** START Dataset excerpt **
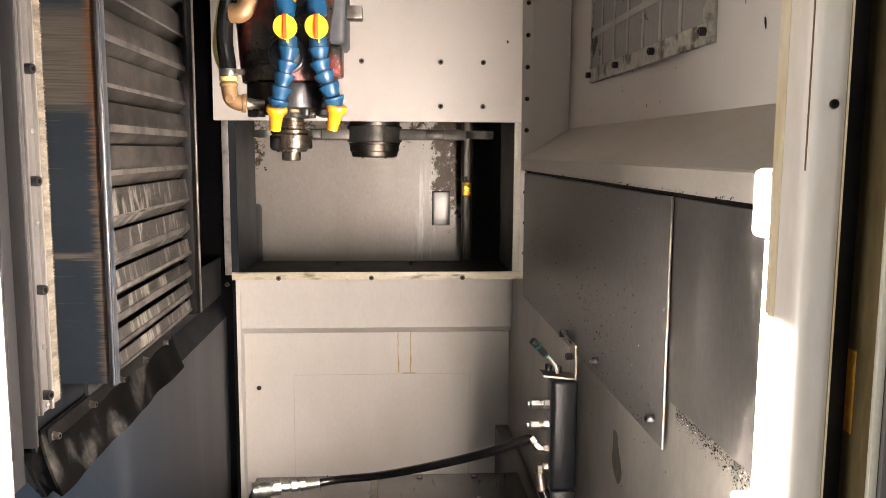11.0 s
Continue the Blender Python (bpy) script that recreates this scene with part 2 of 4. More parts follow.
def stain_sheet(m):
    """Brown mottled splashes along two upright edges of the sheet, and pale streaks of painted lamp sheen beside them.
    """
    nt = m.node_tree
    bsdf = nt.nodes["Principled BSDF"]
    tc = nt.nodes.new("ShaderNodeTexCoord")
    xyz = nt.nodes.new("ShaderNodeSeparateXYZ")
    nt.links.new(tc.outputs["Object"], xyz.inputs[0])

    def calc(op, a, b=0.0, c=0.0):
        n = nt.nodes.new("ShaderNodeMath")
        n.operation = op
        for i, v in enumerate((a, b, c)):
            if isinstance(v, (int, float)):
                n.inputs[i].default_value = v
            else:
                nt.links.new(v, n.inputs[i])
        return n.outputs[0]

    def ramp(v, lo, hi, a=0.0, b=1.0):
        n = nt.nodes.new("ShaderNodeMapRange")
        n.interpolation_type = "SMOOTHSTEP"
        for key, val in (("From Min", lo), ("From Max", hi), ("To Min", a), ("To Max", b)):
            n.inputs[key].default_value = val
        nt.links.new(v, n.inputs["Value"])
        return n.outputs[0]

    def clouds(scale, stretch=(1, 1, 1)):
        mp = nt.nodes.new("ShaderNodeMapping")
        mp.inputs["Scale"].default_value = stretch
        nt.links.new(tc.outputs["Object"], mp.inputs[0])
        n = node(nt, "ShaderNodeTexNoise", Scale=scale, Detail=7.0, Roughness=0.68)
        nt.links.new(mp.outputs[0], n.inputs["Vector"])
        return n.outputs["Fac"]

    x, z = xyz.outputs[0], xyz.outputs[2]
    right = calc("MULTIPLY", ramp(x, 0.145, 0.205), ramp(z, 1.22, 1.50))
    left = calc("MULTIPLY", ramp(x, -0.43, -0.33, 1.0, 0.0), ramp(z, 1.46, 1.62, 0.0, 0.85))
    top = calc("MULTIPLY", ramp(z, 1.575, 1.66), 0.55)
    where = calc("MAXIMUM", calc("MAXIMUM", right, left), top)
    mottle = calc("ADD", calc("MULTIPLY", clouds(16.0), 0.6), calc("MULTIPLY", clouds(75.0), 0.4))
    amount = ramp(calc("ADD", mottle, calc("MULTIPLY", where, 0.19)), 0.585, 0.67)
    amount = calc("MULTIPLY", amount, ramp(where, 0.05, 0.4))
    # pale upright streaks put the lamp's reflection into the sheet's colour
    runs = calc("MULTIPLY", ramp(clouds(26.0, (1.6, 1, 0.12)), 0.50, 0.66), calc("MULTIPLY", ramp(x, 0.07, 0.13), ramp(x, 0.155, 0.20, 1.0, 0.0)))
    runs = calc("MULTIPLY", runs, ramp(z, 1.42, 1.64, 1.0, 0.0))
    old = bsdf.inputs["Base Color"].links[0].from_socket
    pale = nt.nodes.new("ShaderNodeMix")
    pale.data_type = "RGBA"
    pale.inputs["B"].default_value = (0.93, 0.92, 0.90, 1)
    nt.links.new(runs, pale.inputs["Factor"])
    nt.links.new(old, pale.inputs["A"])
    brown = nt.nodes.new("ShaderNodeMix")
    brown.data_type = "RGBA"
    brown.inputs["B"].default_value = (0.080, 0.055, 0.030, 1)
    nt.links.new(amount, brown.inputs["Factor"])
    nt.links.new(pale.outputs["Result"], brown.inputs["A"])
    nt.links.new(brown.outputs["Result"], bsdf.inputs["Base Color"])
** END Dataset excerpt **
Return all of the data exactly as written, and drop the pictures.

11.0 s
Continue the Blender Python (bpy) script that recreates this scene with part 2 of 4. More parts follow.
def stain_sheet(m):
    """Brown mottled splashes along two upright edges of the sheet, and pale streaks of painted lamp sheen beside them.
    """
    nt = m.node_tree
    bsdf = nt.nodes["Principled BSDF"]
    tc = nt.nodes.new("ShaderNodeTexCoord")
    xyz = nt.nodes.new("ShaderNodeSeparateXYZ")
    nt.links.new(tc.outputs["Object"], xyz.inputs[0])

    def calc(op, a, b=0.0, c=0.0):
        n = nt.nodes.new("ShaderNodeMath")
        n.operation = op
        for i, v in enumerate((a, b, c)):
            if isinstance(v, (int, float)):
                n.inputs[i].default_value = v
            else:
                nt.links.new(v, n.inputs[i])
        return n.outputs[0]

    def ramp(v, lo, hi, a=0.0, b=1.0):
        n = nt.nodes.new("ShaderNodeMapRange")
        n.interpolation_type = "SMOOTHSTEP"
        for key, val in (("From Min", lo), ("From Max", hi), ("To Min", a), ("To Max", b)):
            n.inputs[key].default_value = val
        nt.links.new(v, n.inputs["Value"])
        return n.outputs[0]

    def clouds(scale, stretch=(1, 1, 1)):
        mp = nt.nodes.new("ShaderNodeMapping")
        mp.inputs["Scale"].default_value = stretch
        nt.links.new(tc.outputs["Object"], mp.inputs[0])
        n = node(nt, "ShaderNodeTexNoise", Scale=scale, Detail=7.0, Roughness=0.68)
        nt.links.new(mp.outputs[0], n.inputs["Vector"])
        return n.outputs["Fac"]

    x, z = xyz.outputs[0], xyz.outputs[2]
    right = calc("MULTIPLY", ramp(x, 0.145, 0.205), ramp(z, 1.22, 1.50))
    left = calc("MULTIPLY", ramp(x, -0.43, -0.33, 1.0, 0.0), ramp(z, 1.46, 1.62, 0.0, 0.85))
    top = calc("MULTIPLY", ramp(z, 1.575, 1.66), 0.55)
    where = calc("MAXIMUM", calc("MAXIMUM", right, left), top)
    mottle = calc("ADD", calc("MULTIPLY", clouds(16.0), 0.6), calc("MULTIPLY", clouds(75.0), 0.4))
    amount = ramp(calc("ADD", mottle, calc("MULTIPLY", where, 0.19)), 0.585, 0.67)
    amount = calc("MULTIPLY", amount, ramp(where, 0.05, 0.4))
    # pale upright streaks put the lamp's reflection into the sheet's colour
    runs = calc("MULTIPLY", ramp(clouds(26.0, (1.6, 1, 0.12)), 0.50, 0.66), calc("MULTIPLY", ramp(x, 0.07, 0.13), ramp(x, 0.155, 0.20, 1.0, 0.0)))
    runs = calc("MULTIPLY", runs, ramp(z, 1.42, 1.64, 1.0, 0.0))
    old = bsdf.inputs["Base Color"].links[0].from_socket
    pale = nt.nodes.new("ShaderNodeMix")
    pale.data_type = "RGBA"
    pale.inputs["B"].default_value = (0.93, 0.92, 0.90, 1)
    nt.links.new(runs, pale.inputs["Factor"])
    nt.links.new(old, pale.inputs["A"])
    brown = nt.nodes.new("ShaderNodeMix")
    brown.data_type = "RGBA"
    brown.inputs["B"].default_value = (0.080, 0.055, 0.030, 1)
    nt.links.new(amount, brown.inputs["Factor"])
    nt.links.new(pale.outputs["Result"], brown.inputs["A"])
    nt.links.new(brown.outputs["Result"], bsdf.inputs["Base Color"])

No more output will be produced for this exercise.